Texas House Democrats push for teacher salary bumps and increases to per-student spending
The Texas House Democratic Caucus unveiled a $40 billion school finance proposal on Thursday that includes teacher salary raises and an increase to the state’s per-pupil spending.
The measure, called the Fully Fund Our Future Act, is unlikely to move forward in the chamber. It was filed to counter legislation presented by the Republican majority that would implement a school voucher-like program.
Rep. Gene Wu, D-Houston, said the point behind the legislation is showing Texans how far behind the state is when it comes to funding public schools.
“We have this bill today because it is the opposite of a voucher scam — because the voucher scam seems to take money out of the public school system, to defund education that has already been defunded,” Wu told reporters at a press conference Thursday in Austin. “This bill intends to do what we should have done all along, that we should have made education our top priority.”
The Texas Senate passed its version of school vouchers last week. The proposal would grant qualifying students $8,000 to use to pay for private or parochial schooling. Homeschoolers would get $1,000.
The Democrats' proposal would appropriate $40 billion to accomplish its goals, which include a $15,000 pay raise for all public school teachers.

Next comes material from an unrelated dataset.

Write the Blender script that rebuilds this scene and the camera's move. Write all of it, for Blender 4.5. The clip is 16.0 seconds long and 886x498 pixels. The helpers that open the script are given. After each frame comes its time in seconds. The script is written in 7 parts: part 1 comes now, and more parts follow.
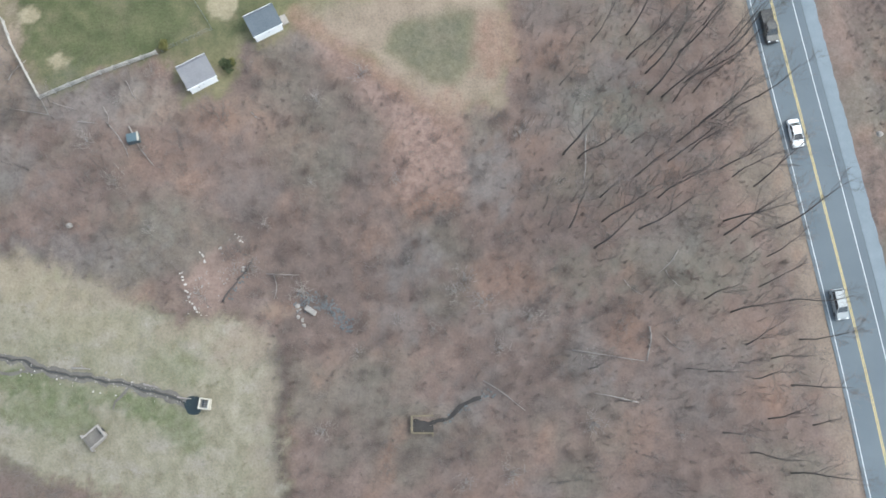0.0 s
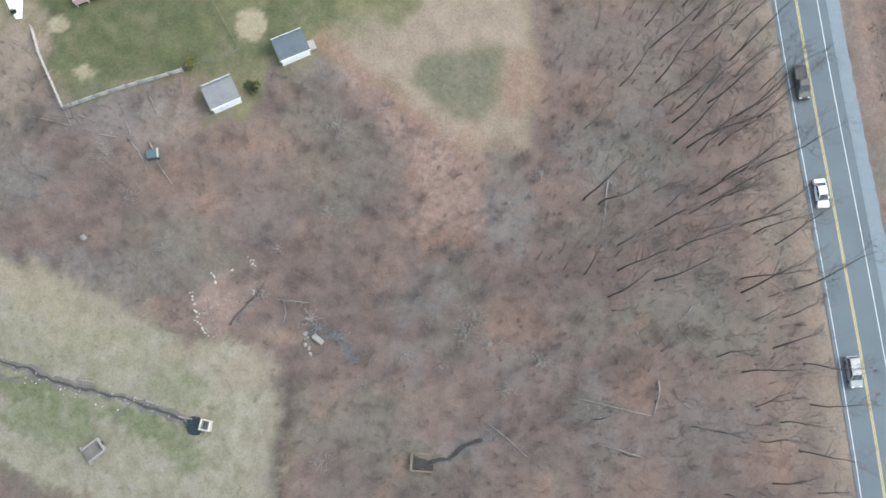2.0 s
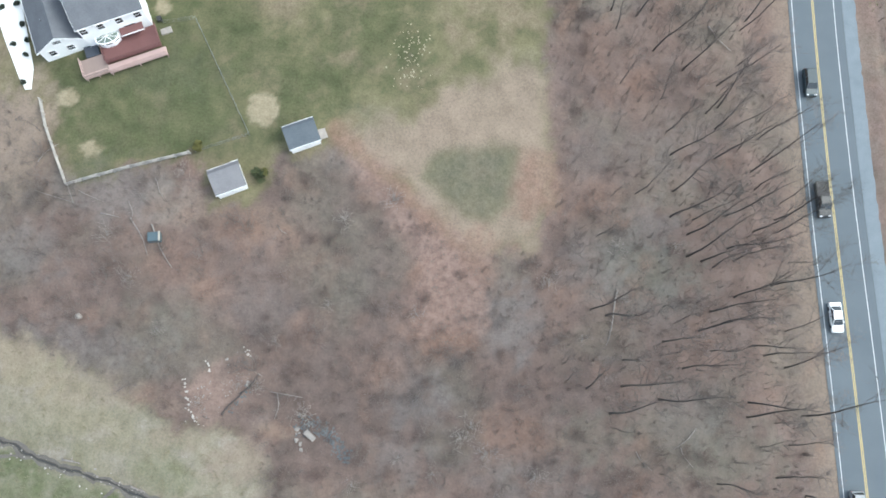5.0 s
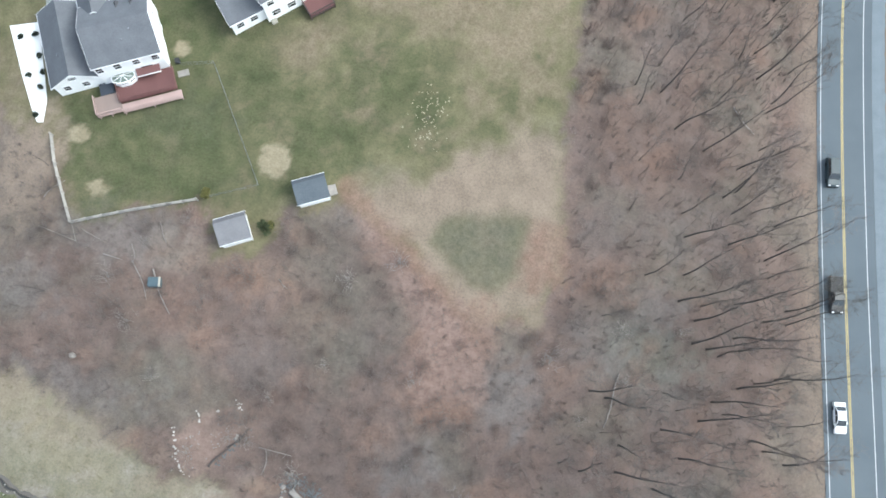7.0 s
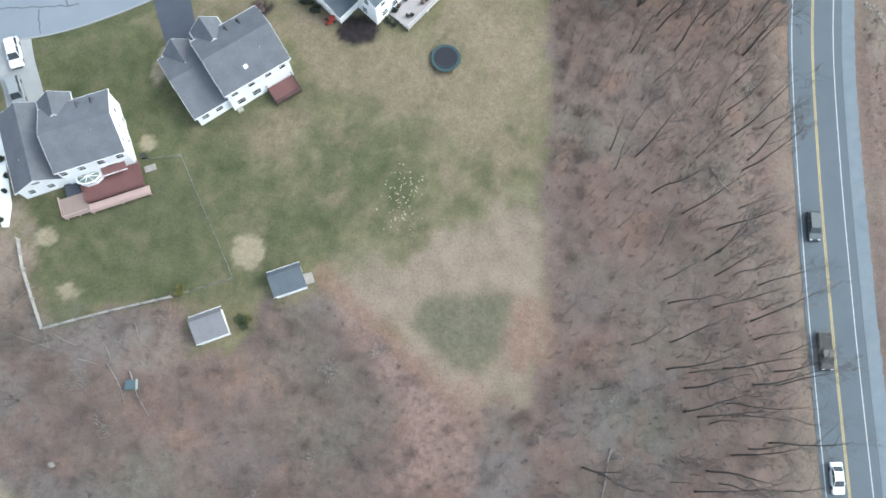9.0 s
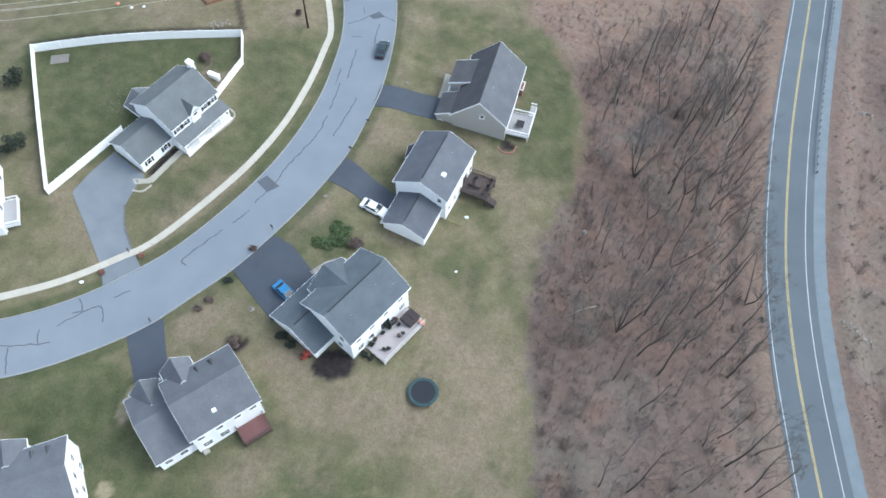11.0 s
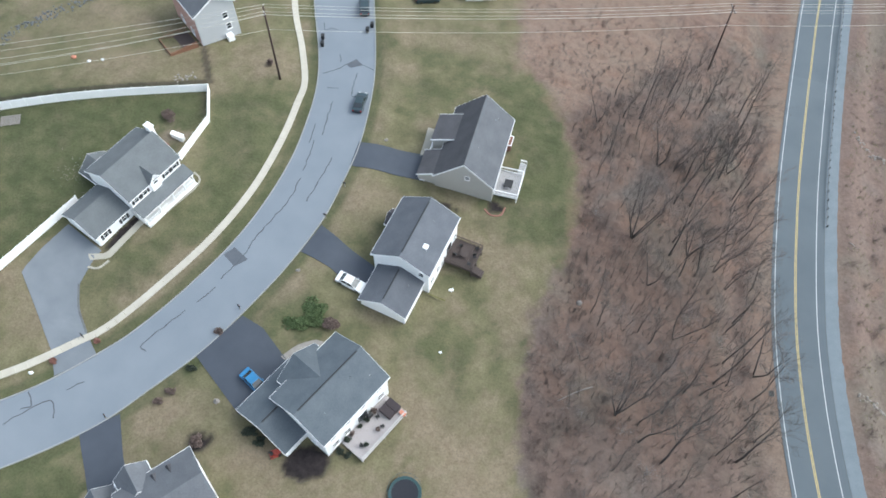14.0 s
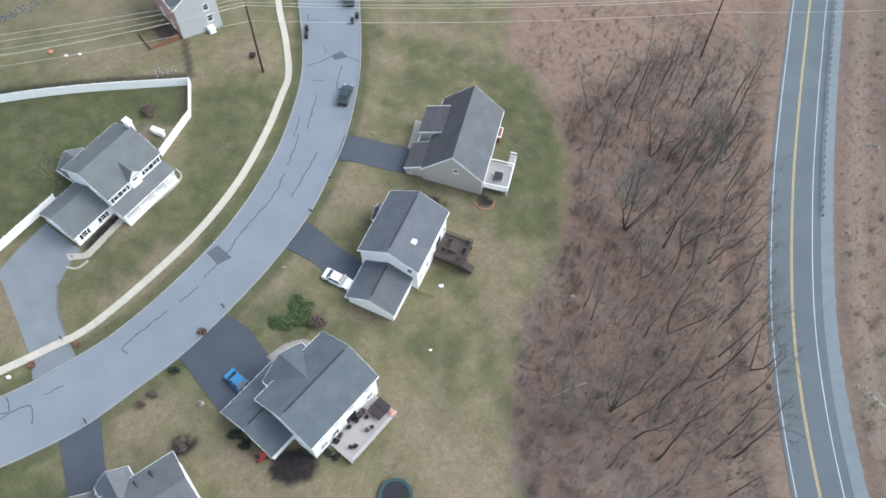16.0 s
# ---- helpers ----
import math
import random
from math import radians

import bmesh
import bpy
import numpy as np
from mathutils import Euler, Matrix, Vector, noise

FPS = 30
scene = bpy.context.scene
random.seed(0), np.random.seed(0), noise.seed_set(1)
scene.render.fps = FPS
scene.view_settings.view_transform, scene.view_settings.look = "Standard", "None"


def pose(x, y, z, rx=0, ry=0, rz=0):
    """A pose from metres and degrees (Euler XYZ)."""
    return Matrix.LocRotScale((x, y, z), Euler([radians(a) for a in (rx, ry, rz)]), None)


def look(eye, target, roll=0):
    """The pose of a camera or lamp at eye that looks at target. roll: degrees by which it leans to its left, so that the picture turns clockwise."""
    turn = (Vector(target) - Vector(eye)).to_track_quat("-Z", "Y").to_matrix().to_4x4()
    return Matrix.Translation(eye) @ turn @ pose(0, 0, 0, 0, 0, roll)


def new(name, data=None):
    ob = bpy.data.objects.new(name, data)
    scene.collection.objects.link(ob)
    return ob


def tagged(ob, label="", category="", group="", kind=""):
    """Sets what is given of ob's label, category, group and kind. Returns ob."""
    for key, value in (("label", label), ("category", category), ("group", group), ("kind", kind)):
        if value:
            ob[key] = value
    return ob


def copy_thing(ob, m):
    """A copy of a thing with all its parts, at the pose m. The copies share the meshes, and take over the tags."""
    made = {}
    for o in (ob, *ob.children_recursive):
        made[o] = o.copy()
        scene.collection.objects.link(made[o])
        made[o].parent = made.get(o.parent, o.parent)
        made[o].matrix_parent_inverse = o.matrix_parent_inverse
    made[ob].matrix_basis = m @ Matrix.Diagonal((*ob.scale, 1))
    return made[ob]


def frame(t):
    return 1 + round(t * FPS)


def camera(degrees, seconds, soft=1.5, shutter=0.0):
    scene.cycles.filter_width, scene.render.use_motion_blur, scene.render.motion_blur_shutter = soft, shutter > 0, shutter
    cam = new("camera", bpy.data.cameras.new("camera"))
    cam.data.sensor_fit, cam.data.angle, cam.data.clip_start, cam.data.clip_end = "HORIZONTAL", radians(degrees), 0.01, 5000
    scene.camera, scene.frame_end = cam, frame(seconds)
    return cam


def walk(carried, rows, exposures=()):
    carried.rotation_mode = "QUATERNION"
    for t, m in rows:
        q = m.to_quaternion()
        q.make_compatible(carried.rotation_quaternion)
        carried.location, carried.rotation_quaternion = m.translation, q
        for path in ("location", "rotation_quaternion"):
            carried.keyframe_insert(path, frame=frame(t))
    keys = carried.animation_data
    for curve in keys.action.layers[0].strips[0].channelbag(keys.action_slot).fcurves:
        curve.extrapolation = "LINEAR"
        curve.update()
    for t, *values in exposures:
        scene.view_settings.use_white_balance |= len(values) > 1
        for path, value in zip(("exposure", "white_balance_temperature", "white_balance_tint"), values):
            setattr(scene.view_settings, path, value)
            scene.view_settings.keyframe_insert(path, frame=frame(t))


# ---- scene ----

Rep. Gina Hinojosa, D-Austin, said that salary bump is the cornerstone of her bill.
“It’s time we stop paying just lip service to support our Texas teachers and start paying them their actual worth,” she said.
Her proposal would also give a $5,500 bonus to school support staff like educational aides and cafeteria workers.
It would also increase the basic allotment — the dollar amount public schools get per student — to $8,947. The basic allotment is currently $6,160.
Public schools advocates say the current amount is not enough to educate a child in Texas and that it should be increased, something that hasn’t happened since 2019.
“It’s a wonkish, inelegant number but it’s what we need to get us to the national average or the national norm when it comes to funding our schools,” Hinojosa said.
The Democrats’ proposal faces an uphill battle and is almost certainly guaranteed to fail.
First, they are the minority in the Texas Legislature, and even if they wanted to push for salary increases for teachers, their anti-school-voucher stance could prevent them from being successful.
Gov. Greg Abbott recently said last week he won’t approve raises until the Legislature passes school vouchers.
Most of the Democratic Caucus, as well as Republican lawmakers who represent rural communities, has remained steadfast in their opposition.
“The governor is wrong to bribe legislators with what our schools and kids need to get his political ambitions met,” Hinojosa said. “We need our schools funded now.”